Quand la mort rassemble

Voilà comment les rois se faisaient enterrés. Mais il y a un autre aspect à prendre en compte : celui de savoir qui participe aux enterrements royaux (ou présidentiels). Nous verrons qu’au fil des siècles, les cérémonies funéraires n’attirent pas les mêmes personnes. Tout d’abord, lors des cérémonies, on prononce l’oraison funèbre du roi défunt en rappelant ses exploits, sa grandeur d’âme, sa justice et en passant sous silence les défauts, les trahisons et les échecs (comme ce fut le cas pour l’ex-président Chirac…).

Le but est bien sûr d’héroïser le roi défunt pour construire sa mémoire (et quand l’on voit le traitement médiatique consacré au décès de Chirac, c’est dans un but assez proche !).
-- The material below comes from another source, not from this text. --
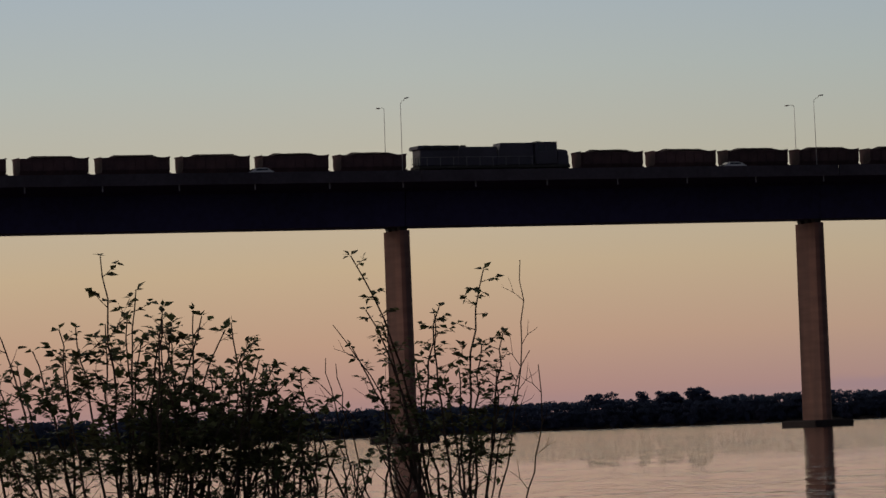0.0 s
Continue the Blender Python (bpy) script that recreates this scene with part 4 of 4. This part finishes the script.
right = [(1.9, 2.03, 0.0, 2.3, 0.62, 0.12), (1.85, 2.3, 0.1, 2.36, 0.985, -0.32), (1.9, 2.16, 0.1, 1.85, 0.42, -0.04), (1.85, 1.68, 0.0, 2.0, 0.45, 0.08), (1.9, 2.0, 0.1, 1.78, 0.35, 0.02), (1.85, 1.85, 0.2, 1.62, 0.35, 0.0),
         (1.95, 2.34, 0.1, 1.72, 0.985, 0.12), (2.0, 2.4, 0.1, 1.62, 0.985, -0.28), (1.85, 1.55, 0.1, 1.66, 0.45, 0.08), (1.9, 2.12, 0.0, 1.6, 0.5, -0.05), (1.9, 1.75, 0.0, 1.5, 0.4, 0.0)]
shrub(gx, gy, 0.12, right, 24, "slender shrub with leafy tips and bare twigs", 0.062, 0.038, 0.3, 3)
tips = [(2.6 + 0.12 * i, 2.65 + 0.13 * i, 0.0, 0.5 + 0.1 * (i % 3), 0.4, 0.0) for i in range(8)]
shrub(gx, gy, 0.05, tips, 25, "few low green weeds at the water's edge", 0.05, 0.12, 0.12, 1, "weed_tuft")


def water_plant(x, y):
    p = thing("floating_water_plant", pose(x, y, -0.02), "small clump of floating water hyacinth leaves", "water plant")
    r = random.Random(8)
    vs, fs = [], []
    bm = bmesh.new()
    for i in range(26):
        a, d = r.uniform(0, 6.28), r.uniform(0.0, 0.1)
        base = Vector((math.cos(a) * d, math.sin(a) * d, 0.0))
        tip = base + Vector((math.cos(a) * r.uniform(0.01, 0.05), math.sin(a) * r.uniform(0.01, 0.05), r.uniform(0.02, 0.07)))
        tube(bm, [base, tip], [0.006, 0.004], 4)
        leaf_shape(vs, fs, tip, Vector((math.cos(a), math.sin(a), r.uniform(-0.2, 0.8))).normalized(), Vector((0, -0.5, 1)).normalized(), r.uniform(0.03, 0.06))
    tube(bm, [Vector((0.0, -0.02, 0)), Vector((0.02, -0.05, 0.08)), Vector((0.04, -0.06, 0.14))], [0.006, 0.005, 0.008], 5)
    part("stalk", bm, TWIG, p)
    me = bpy.data.meshes.new("foliage")
    me.from_pydata([tuple(v) for v in vs], [], fs)
    me.materials.append(LEAF)
    part("foliage", me, LEAF, p)


water_plant(-533.3, -456.9)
Au Moyen-Age comme aujourd’hui, les cérémonies attirent les élites politiques et ecclésiastiques, comme en témoigne la présence de Bill Clinton ou de Vladimir Poutine aux funérailles de Chirac ou les archevêques de Reims et de Sens, pas moins de vingt évêques et le légat du pape pour Philippe Auguste en juillet 1223. On sait aussi que le peuple participe à la cérémonie puisque à la mort de Baudouin Ier ; roi de Jérusalem ; la foule de la Ville sainte pleurait et se lamentait lors du passage du cortège funèbre.

Il est important de noter qu’ici tous pleurent le roi : chrétiens mais aussi juifs et sarrasins. On comprend alors que la mort d’un souverain est, dans cette société métissée qu’est l’Orient, un moment fédérateur (les larmes de la foule montrent l’unité du royaume uni dans le deuil d’un ancien dirigeant).

Le choix du lieu

Après avoir vu comment se déroulaient les funérailles et qui y assistaient, parlons maintenant du lieu de l’enterrement qui est également un élément crucial. De nos jours, c’est un choix individuel ou familial : Chirac a été enterré au cimetière du Montparnasse près de sa fille.

Au Moyen-âge, le tombeau du roi devient un lieu de mémoire pour la dynastie mais aussi le royaume et attire visiteurs et pèlerins. Cela peut même devenir un enjeu économique, que les grandes églises et les monastères se disputent ! Ainsi, certains souverains se choisissent une église en particulier (en fonction de leur spiritualité ou de leur lien avec le lieu).

Parfois, le « corps royal » est dispersé dans plusieurs lieux comme c’est le cas pour Frédéric Barberousse (mort en croisade) dont la chair est enterrée à Antioche, les os à Tyr et les entrailles à Tarse… Charmant !

Mais ceci cause parfois quelques soucis : quand Philippe III meurt le 5 octobre 1285 à Perpignan il faut attendre le 3 décembre suivant pour que son corps arrive à Saint-Denis. Cependant, d’autres rois privilégient la mémoire familiale et se font enterrer à Saint-Denis préparant avec soin leurs tombeaux et remaniant la disposition des tombes pour construire un discours architectural mettant en scène la continuité et le prestige de la lignée royale.

Chirac est mort, vive Chirac !

Toutefois, il y a une différence essentielle entre notre époque et le lointain Moyen-Age : cela fait trois mois que l’on a enterré l’ex-président or, à l’époque médiévale le roi meurt en étant encore roi (puisque c’est une fonction que l’on occupe à vie).

Peu à peu, à mesure que se transmet héréditairement la couronne, une nouvelle formule se développe ; la fameuse « le roi est mort, vive le roi ! ». Cette phrase célèbre vise à affirmer la continuité automatique de la lignée royale car à l’instant où le vieux roi décède, un nouveau roi est nommé. Elle a participé au développement du principe dit des « deux corps du roi » : le roi a un corps mortel et un corps immortel (qui se transmet à son successeur). Autour du corps de roi défunt se nouent ainsi des enjeux économiques, religieux, politiques, symboliques… A notre époque, le pouvoir ne se transmet plus héréditairement (en France du moins) : les enjeux des funérailles ne sont donc plus les mêmes, les traditions et les croyances ayant radicalement changé.